◆ **What you need to do**: Work through the data and report how many lines include the string "link", giving the number alone.

◆ **Collected material**:
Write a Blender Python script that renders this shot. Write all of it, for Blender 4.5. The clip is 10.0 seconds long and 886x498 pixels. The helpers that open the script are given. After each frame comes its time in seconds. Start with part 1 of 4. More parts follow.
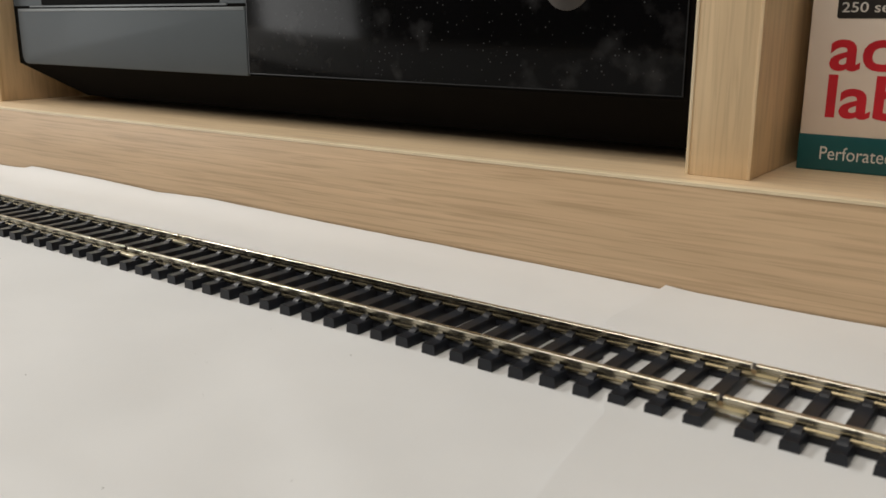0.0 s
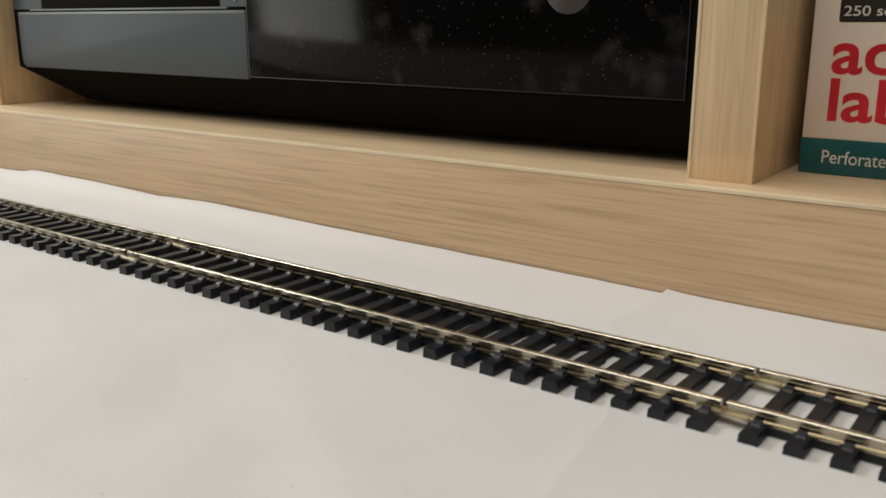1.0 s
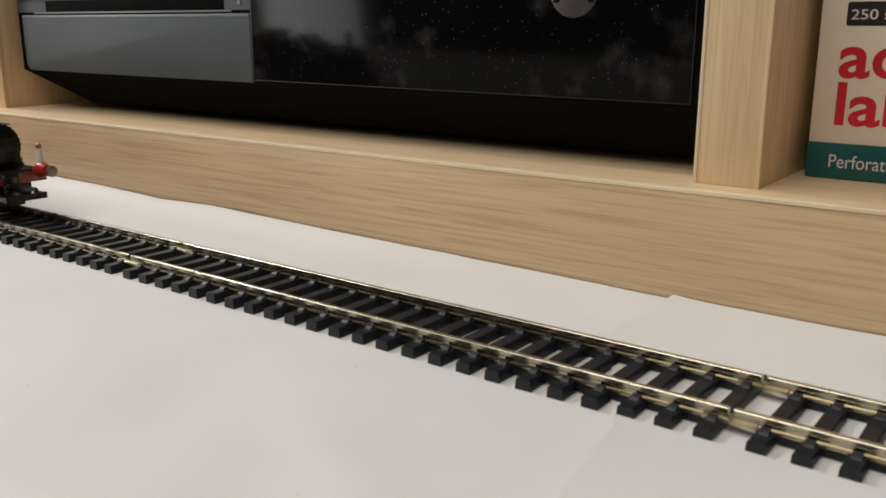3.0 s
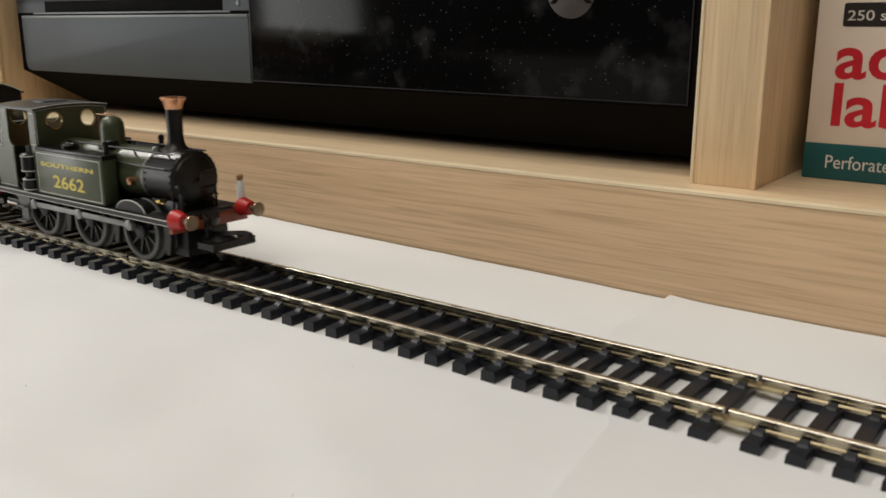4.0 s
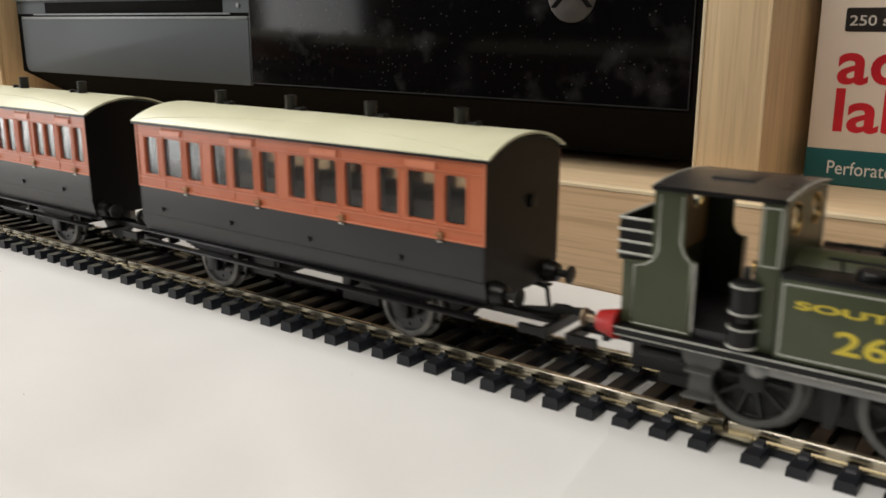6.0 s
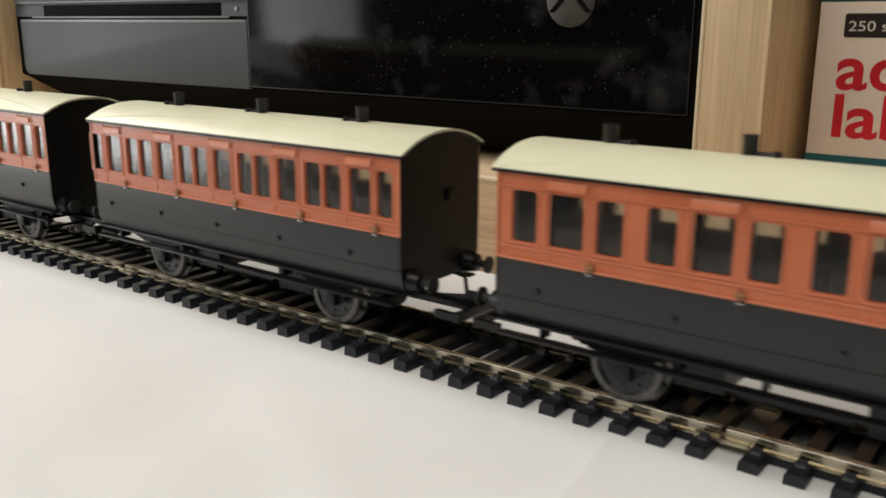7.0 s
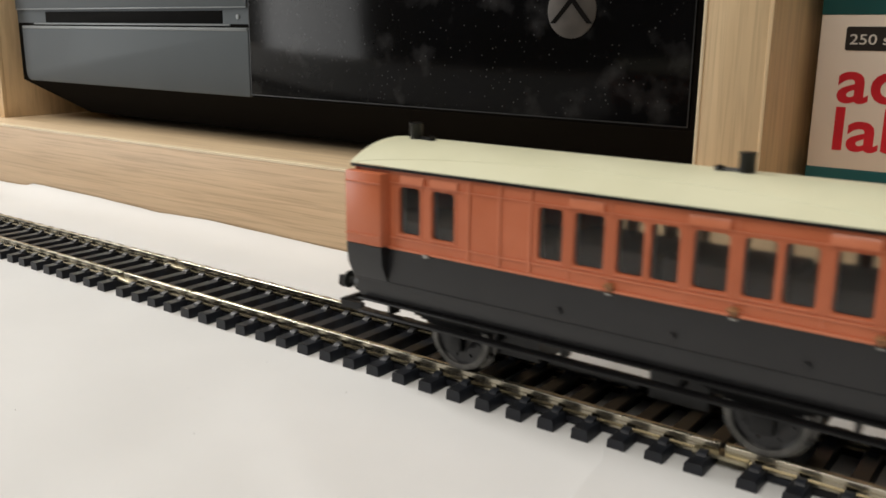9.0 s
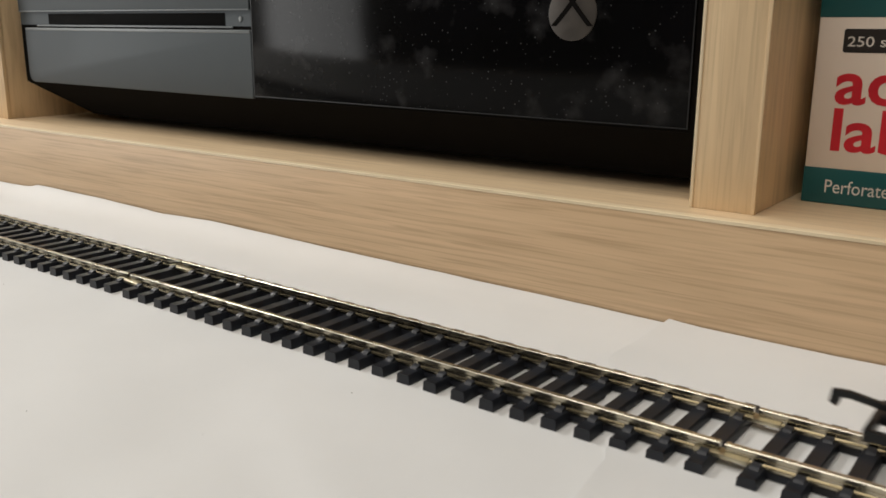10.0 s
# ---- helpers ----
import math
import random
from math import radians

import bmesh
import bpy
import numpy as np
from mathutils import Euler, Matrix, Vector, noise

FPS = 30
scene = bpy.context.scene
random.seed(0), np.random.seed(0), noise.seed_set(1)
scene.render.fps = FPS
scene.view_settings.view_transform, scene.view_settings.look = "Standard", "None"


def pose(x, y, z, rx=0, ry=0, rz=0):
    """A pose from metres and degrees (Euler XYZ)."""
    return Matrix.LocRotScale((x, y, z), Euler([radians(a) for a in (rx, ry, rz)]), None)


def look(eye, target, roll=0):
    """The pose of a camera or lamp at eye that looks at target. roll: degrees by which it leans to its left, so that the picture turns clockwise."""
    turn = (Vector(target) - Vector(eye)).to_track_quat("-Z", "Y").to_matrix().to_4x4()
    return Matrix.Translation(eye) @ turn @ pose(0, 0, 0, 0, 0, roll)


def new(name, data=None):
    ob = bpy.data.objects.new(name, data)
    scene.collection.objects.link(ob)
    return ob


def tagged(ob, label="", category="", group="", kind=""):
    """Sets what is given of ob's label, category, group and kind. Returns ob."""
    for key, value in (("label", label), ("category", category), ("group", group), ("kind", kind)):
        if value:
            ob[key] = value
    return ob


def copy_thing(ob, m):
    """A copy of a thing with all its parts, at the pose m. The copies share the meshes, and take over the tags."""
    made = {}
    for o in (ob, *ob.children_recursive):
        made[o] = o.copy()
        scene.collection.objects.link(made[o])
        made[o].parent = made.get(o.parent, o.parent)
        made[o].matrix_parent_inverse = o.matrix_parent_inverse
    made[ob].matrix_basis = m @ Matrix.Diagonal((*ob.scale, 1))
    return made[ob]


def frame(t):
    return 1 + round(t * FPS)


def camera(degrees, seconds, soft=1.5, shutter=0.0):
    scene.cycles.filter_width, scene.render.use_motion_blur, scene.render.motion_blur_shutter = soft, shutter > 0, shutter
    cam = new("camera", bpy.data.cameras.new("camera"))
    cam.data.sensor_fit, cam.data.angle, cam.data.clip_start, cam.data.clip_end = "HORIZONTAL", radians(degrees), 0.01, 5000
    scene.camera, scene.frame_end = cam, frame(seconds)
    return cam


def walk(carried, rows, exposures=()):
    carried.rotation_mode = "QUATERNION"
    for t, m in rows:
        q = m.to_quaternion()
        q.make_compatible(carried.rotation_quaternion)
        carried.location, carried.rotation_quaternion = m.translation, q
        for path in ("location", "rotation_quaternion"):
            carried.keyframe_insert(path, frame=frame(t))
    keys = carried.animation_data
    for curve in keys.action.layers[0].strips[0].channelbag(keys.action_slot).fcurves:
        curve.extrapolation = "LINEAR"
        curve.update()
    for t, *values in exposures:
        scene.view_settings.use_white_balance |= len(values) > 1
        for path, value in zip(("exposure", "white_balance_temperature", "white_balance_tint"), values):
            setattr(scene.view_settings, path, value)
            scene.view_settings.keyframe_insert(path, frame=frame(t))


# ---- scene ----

◆ **Result**: 2